**Stated task**
Give the data below again exactly as written, without its pictures.

———

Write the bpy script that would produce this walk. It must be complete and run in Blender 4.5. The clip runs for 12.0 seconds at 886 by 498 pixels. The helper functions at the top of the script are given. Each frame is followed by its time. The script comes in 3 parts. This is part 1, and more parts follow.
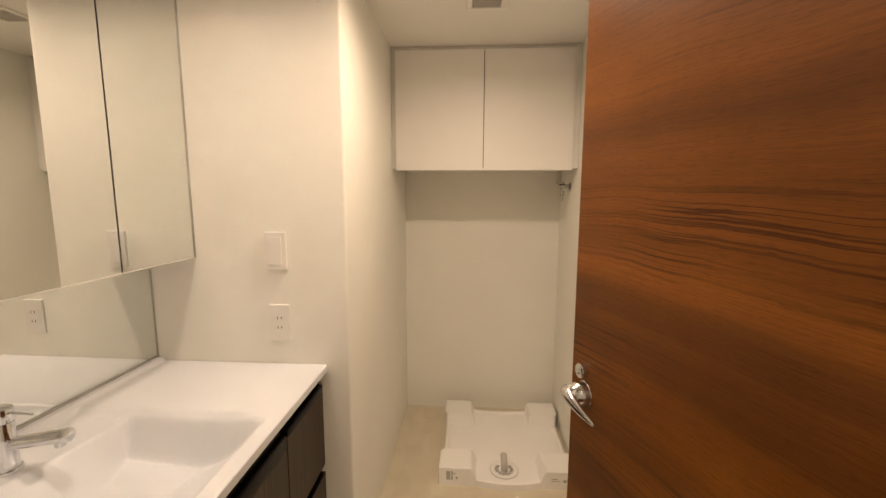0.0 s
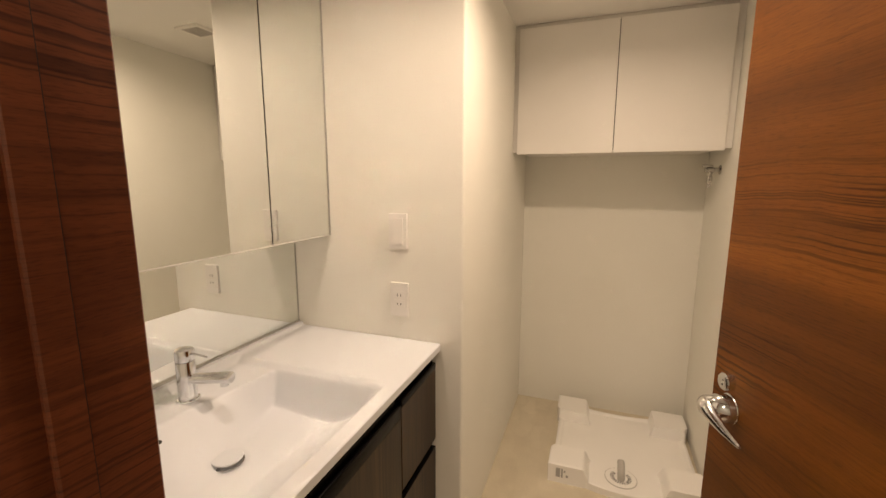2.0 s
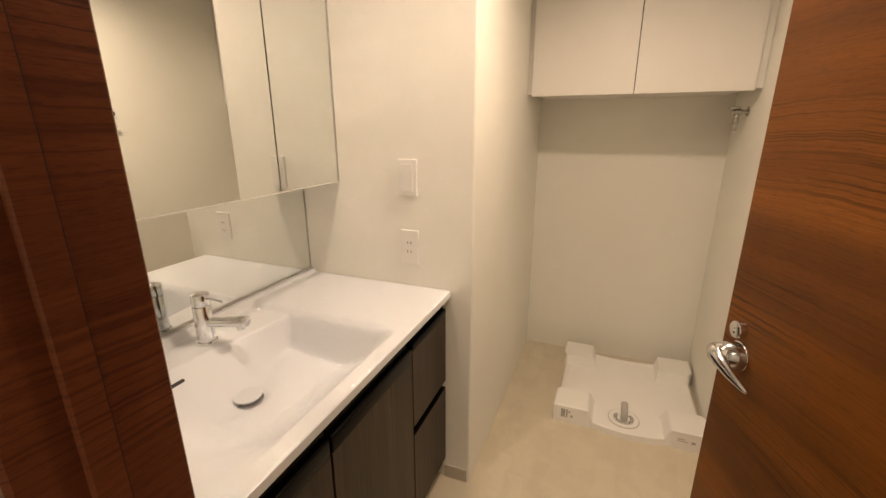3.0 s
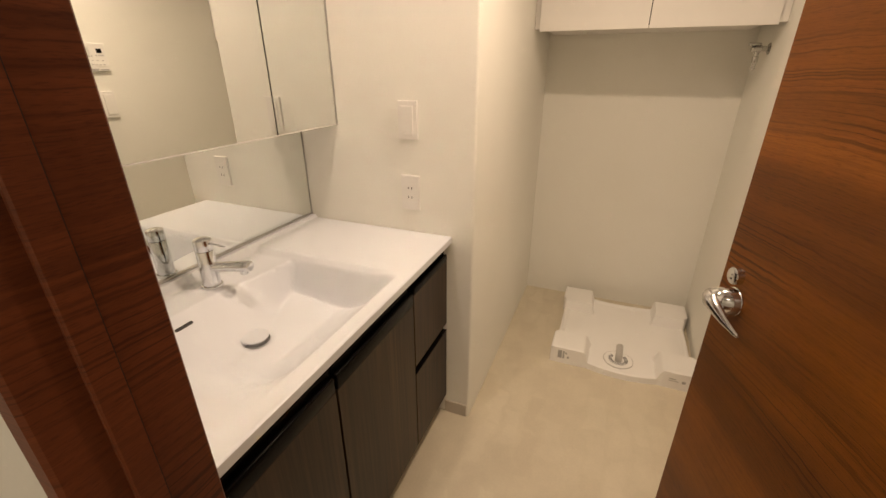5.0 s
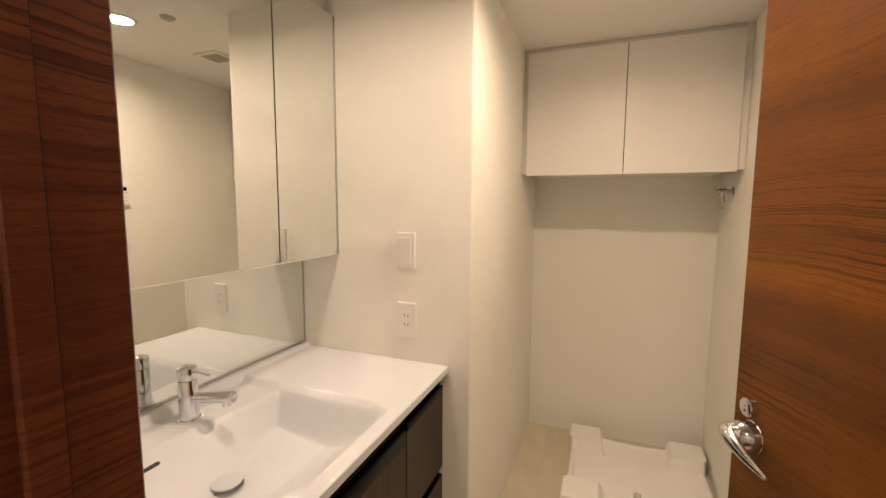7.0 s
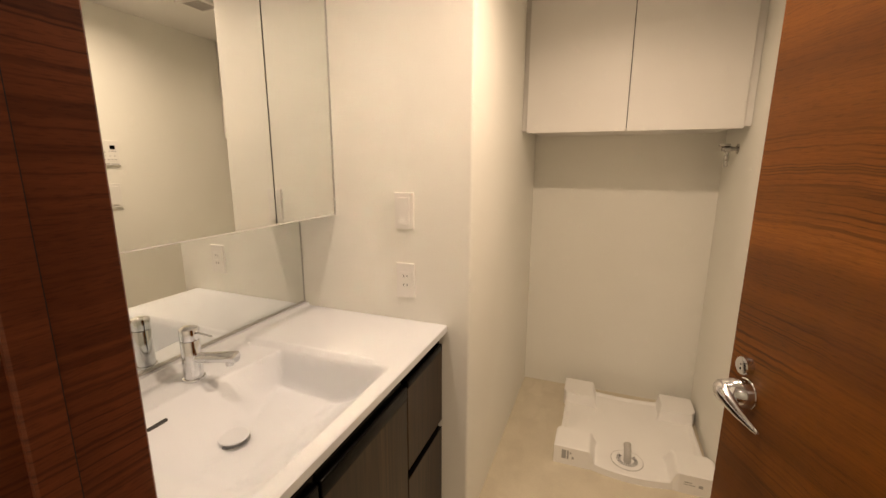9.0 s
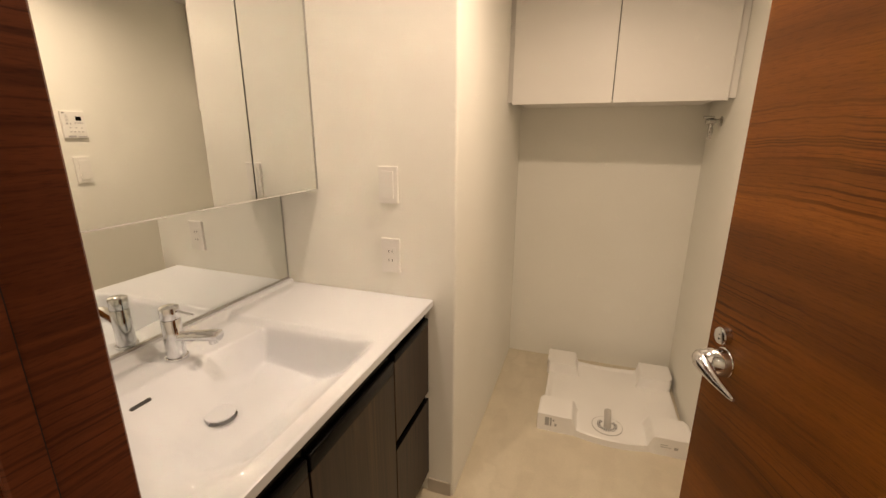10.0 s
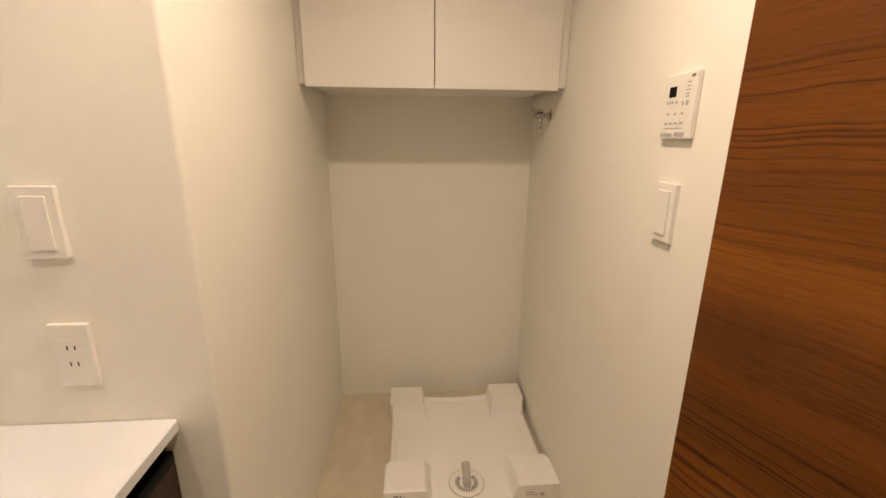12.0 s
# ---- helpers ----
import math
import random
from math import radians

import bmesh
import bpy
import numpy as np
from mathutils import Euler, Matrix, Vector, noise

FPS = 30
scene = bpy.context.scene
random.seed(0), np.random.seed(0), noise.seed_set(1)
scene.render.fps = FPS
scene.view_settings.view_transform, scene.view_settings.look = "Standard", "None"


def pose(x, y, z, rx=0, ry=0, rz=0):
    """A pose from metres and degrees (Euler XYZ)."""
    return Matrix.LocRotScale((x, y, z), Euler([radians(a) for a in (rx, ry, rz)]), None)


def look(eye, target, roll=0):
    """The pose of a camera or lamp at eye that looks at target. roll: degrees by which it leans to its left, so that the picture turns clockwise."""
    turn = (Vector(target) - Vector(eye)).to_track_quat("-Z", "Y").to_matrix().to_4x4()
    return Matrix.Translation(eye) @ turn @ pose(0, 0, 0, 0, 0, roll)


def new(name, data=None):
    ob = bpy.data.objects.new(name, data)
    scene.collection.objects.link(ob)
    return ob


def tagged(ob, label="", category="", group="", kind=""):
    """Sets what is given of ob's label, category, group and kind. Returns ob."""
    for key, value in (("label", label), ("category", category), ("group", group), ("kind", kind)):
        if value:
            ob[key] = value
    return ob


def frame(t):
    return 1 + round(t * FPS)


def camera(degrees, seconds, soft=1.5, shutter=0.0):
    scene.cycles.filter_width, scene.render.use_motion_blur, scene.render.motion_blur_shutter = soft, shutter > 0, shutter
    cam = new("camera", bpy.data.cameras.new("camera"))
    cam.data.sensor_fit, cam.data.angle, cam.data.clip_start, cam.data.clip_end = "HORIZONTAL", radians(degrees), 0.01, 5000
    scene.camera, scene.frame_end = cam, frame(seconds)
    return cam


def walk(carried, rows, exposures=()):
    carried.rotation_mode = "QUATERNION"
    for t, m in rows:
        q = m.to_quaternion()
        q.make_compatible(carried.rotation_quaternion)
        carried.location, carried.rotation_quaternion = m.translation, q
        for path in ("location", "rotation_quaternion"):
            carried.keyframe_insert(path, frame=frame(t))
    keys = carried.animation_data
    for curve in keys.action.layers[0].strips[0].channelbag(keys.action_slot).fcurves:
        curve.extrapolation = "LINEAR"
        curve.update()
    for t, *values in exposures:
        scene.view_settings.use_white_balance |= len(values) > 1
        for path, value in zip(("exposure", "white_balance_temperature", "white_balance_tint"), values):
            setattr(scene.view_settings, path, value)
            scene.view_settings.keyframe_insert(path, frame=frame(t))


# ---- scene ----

———

**Exercise output**
Write the bpy script that would produce this walk. It must be complete and run in Blender 4.5. The clip runs for 12.0 seconds at 886 by 498 pixels. The helper functions at the top of the script are given. Each frame is followed by its time. The script comes in 3 parts. This is part 1, and more parts follow.
0.0 s
2.0 s
3.0 s
5.0 s
7.0 s
9.0 s
10.0 s
12.0 s
# ---- helpers ----
import math
import random
from math import radians

import bmesh
import bpy
import numpy as np
from mathutils import Euler, Matrix, Vector, noise

FPS = 30
scene = bpy.context.scene
random.seed(0), np.random.seed(0), noise.seed_set(1)
scene.render.fps = FPS
scene.view_settings.view_transform, scene.view_settings.look = "Standard", "None"


def pose(x, y, z, rx=0, ry=0, rz=0):
    """A pose from metres and degrees (Euler XYZ)."""
    return Matrix.LocRotScale((x, y, z), Euler([radians(a) for a in (rx, ry, rz)]), None)


def look(eye, target, roll=0):
    """The pose of a camera or lamp at eye that looks at target. roll: degrees by which it leans to its left, so that the picture turns clockwise."""
    turn = (Vector(target) - Vector(eye)).to_track_quat("-Z", "Y").to_matrix().to_4x4()
    return Matrix.Translation(eye) @ turn @ pose(0, 0, 0, 0, 0, roll)


def new(name, data=None):
    ob = bpy.data.objects.new(name, data)
    scene.collection.objects.link(ob)
    return ob


def tagged(ob, label="", category="", group="", kind=""):
    """Sets what is given of ob's label, category, group and kind. Returns ob."""
    for key, value in (("label", label), ("category", category), ("group", group), ("kind", kind)):
        if value:
            ob[key] = value
    return ob


def frame(t):
    return 1 + round(t * FPS)


def camera(degrees, seconds, soft=1.5, shutter=0.0):
    scene.cycles.filter_width, scene.render.use_motion_blur, scene.render.motion_blur_shutter = soft, shutter > 0, shutter
    cam = new("camera", bpy.data.cameras.new("camera"))
    cam.data.sensor_fit, cam.data.angle, cam.data.clip_start, cam.data.clip_end = "HORIZONTAL", radians(degrees), 0.01, 5000
    scene.camera, scene.frame_end = cam, frame(seconds)
    return cam


def walk(carried, rows, exposures=()):
    carried.rotation_mode = "QUATERNION"
    for t, m in rows:
        q = m.to_quaternion()
        q.make_compatible(carried.rotation_quaternion)
        carried.location, carried.rotation_quaternion = m.translation, q
        for path in ("location", "rotation_quaternion"):
            carried.keyframe_insert(path, frame=frame(t))
    keys = carried.animation_data
    for curve in keys.action.layers[0].strips[0].channelbag(keys.action_slot).fcurves:
        curve.extrapolation = "LINEAR"
        curve.update()
    for t, *values in exposures:
        scene.view_settings.use_white_balance |= len(values) > 1
        for path, value in zip(("exposure", "white_balance_temperature", "white_balance_tint"), values):
            setattr(scene.view_settings, path, value)
            scene.view_settings.keyframe_insert(path, frame=frame(t))


# ---- scene ----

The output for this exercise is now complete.